— BEGIN —

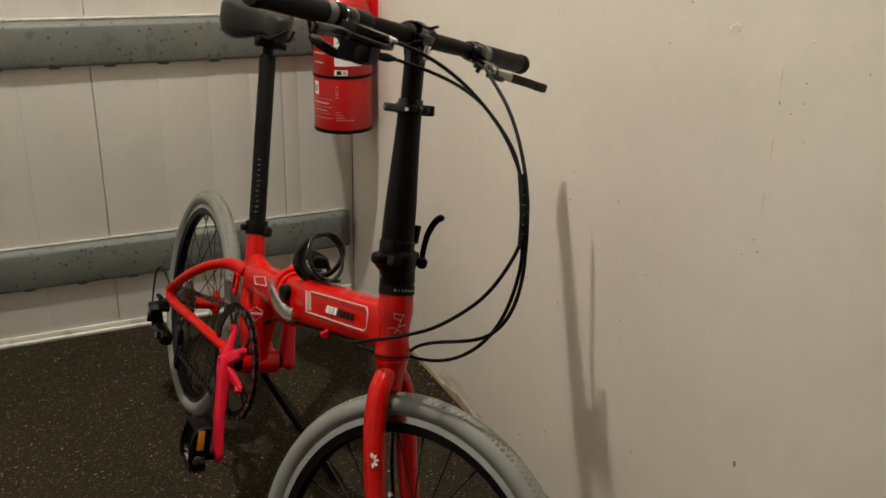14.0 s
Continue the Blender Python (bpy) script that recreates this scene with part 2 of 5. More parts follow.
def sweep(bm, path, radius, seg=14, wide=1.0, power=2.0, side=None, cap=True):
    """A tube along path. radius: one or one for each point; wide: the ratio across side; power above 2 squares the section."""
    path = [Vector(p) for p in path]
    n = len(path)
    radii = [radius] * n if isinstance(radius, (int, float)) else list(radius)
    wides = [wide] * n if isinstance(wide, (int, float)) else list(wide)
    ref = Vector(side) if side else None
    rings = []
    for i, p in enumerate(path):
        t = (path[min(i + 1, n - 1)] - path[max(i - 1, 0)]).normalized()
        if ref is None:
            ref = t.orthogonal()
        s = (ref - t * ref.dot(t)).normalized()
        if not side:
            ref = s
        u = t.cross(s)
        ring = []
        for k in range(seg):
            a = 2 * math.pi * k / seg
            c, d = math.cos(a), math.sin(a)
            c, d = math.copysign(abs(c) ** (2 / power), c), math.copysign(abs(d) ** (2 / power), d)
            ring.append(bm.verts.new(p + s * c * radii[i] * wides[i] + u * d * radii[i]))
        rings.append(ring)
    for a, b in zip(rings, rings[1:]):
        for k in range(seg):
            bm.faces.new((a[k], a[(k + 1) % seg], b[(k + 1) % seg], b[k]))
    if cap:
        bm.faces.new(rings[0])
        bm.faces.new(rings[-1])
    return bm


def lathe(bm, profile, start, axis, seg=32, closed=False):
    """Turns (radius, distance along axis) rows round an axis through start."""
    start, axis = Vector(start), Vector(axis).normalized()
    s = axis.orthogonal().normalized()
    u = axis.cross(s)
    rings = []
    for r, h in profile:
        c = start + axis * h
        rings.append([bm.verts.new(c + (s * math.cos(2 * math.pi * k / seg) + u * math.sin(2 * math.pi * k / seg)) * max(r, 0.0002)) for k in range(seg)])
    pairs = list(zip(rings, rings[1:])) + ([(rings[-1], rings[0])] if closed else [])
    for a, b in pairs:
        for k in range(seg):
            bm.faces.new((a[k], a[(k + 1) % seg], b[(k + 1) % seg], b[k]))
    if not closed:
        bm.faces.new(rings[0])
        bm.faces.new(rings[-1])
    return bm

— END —

Give an exact copy of the material, leaving out every picture.

• Exercise response:
14.0 s
Continue the Blender Python (bpy) script that recreates this scene with part 2 of 5. More parts follow.
def sweep(bm, path, radius, seg=14, wide=1.0, power=2.0, side=None, cap=True):
    """A tube along path. radius: one or one for each point; wide: the ratio across side; power above 2 squares the section."""
    path = [Vector(p) for p in path]
    n = len(path)
    radii = [radius] * n if isinstance(radius, (int, float)) else list(radius)
    wides = [wide] * n if isinstance(wide, (int, float)) else list(wide)
    ref = Vector(side) if side else None
    rings = []
    for i, p in enumerate(path):
        t = (path[min(i + 1, n - 1)] - path[max(i - 1, 0)]).normalized()
        if ref is None:
            ref = t.orthogonal()
        s = (ref - t * ref.dot(t)).normalized()
        if not side:
            ref = s
        u = t.cross(s)
        ring = []
        for k in range(seg):
            a = 2 * math.pi * k / seg
            c, d = math.cos(a), math.sin(a)
            c, d = math.copysign(abs(c) ** (2 / power), c), math.copysign(abs(d) ** (2 / power), d)
            ring.append(bm.verts.new(p + s * c * radii[i] * wides[i] + u * d * radii[i]))
        rings.append(ring)
    for a, b in zip(rings, rings[1:]):
        for k in range(seg):
            bm.faces.new((a[k], a[(k + 1) % seg], b[(k + 1) % seg], b[k]))
    if cap:
        bm.faces.new(rings[0])
        bm.faces.new(rings[-1])
    return bm


def lathe(bm, profile, start, axis, seg=32, closed=False):
    """Turns (radius, distance along axis) rows round an axis through start."""
    start, axis = Vector(start), Vector(axis).normalized()
    s = axis.orthogonal().normalized()
    u = axis.cross(s)
    rings = []
    for r, h in profile:
        c = start + axis * h
        rings.append([bm.verts.new(c + (s * math.cos(2 * math.pi * k / seg) + u * math.sin(2 * math.pi * k / seg)) * max(r, 0.0002)) for k in range(seg)])
    pairs = list(zip(rings, rings[1:])) + ([(rings[-1], rings[0])] if closed else [])
    for a, b in pairs:
        for k in range(seg):
            bm.faces.new((a[k], a[(k + 1) % seg], b[(k + 1) % seg], b[k]))
    if not closed:
        bm.faces.new(rings[0])
        bm.faces.new(rings[-1])
    return bm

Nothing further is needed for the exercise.